■ EXERCISE GOAL
Transcribe the listing in full, excluding any pictures.

■ COLLECTED DATA

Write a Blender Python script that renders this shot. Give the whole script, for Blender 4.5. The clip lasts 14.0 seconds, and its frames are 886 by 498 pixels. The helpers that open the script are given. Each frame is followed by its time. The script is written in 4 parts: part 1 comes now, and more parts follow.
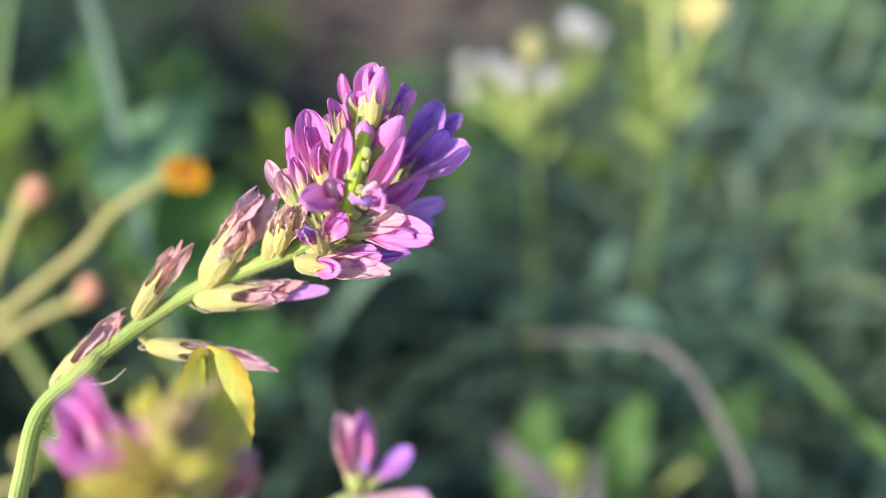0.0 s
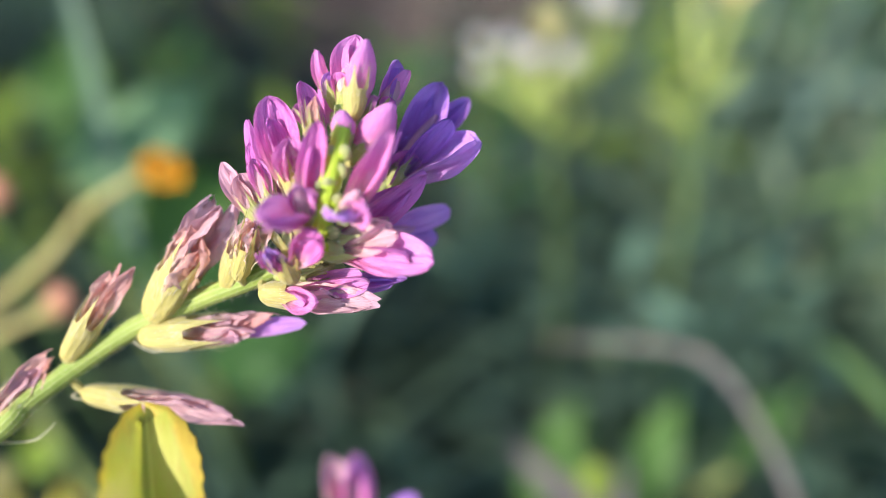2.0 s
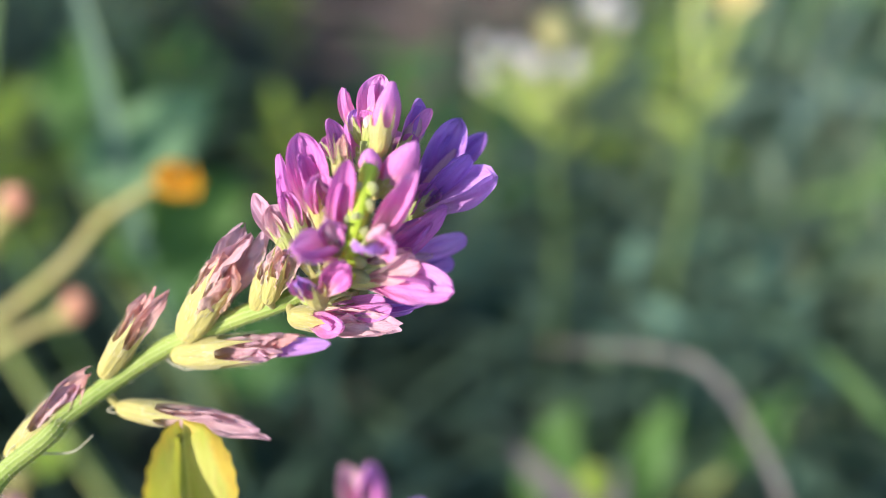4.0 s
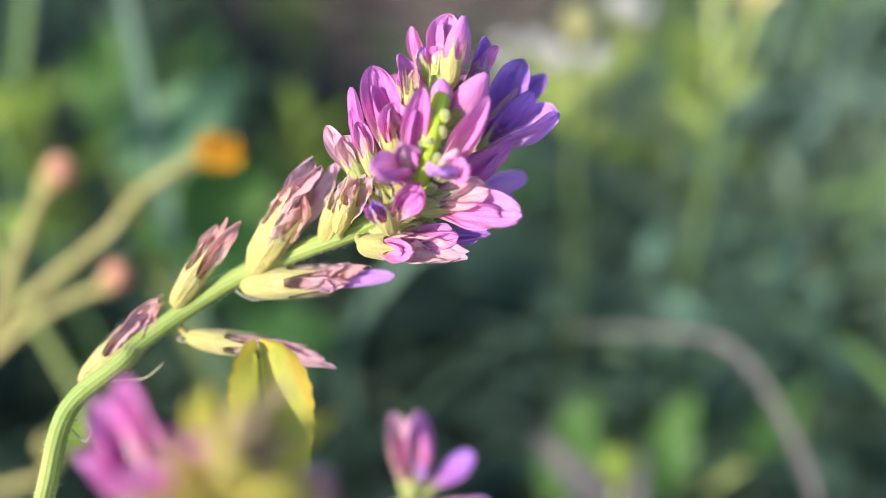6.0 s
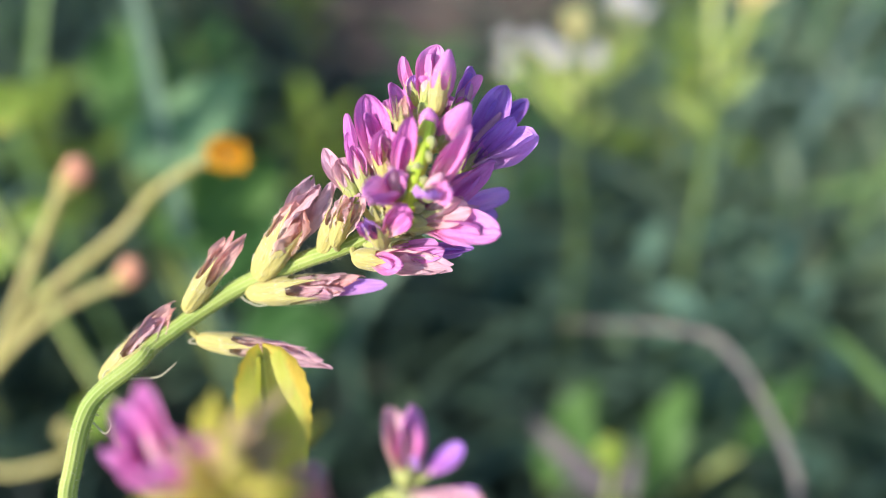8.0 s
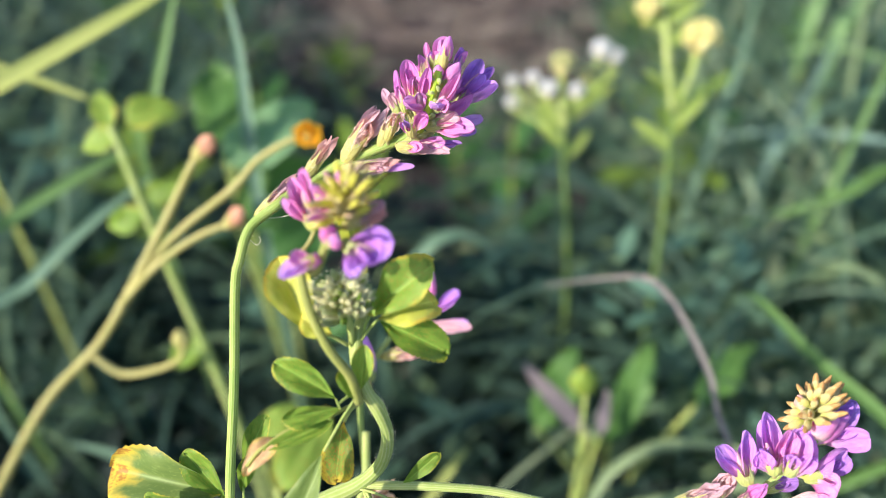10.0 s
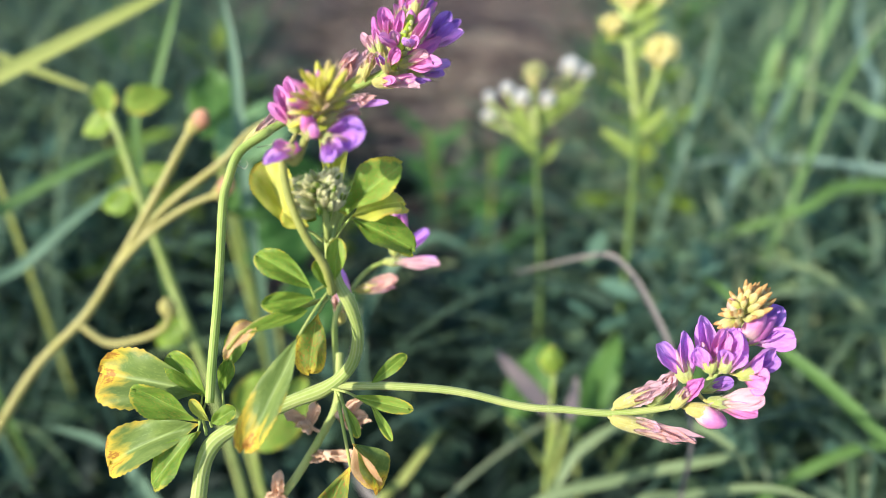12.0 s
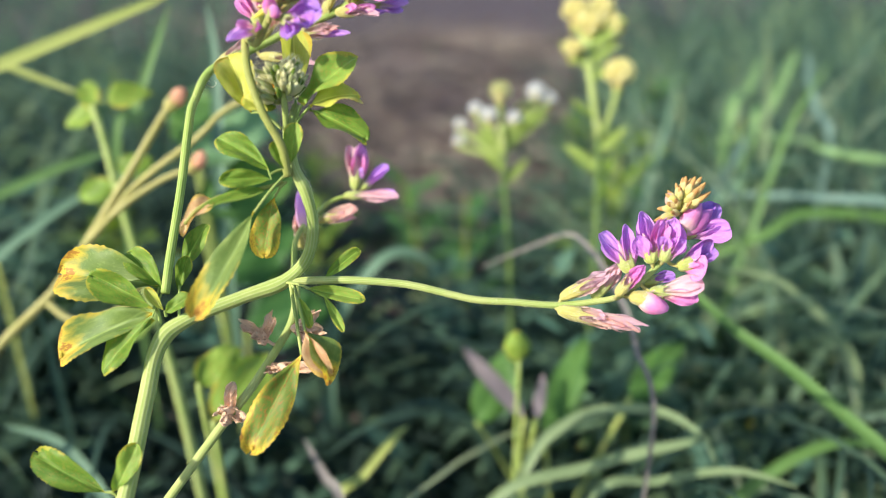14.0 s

■ REPLY TO THE EXERCISE
Write a Blender Python script that renders this shot. Give the whole script, for Blender 4.5. The clip lasts 14.0 seconds, and its frames are 886 by 498 pixels. The helpers that open the script are given. Each frame is followed by its time. The script is written in 4 parts: part 1 comes now, and more parts follow.
0.0 s
2.0 s
4.0 s
6.0 s
8.0 s
10.0 s
12.0 s
14.0 s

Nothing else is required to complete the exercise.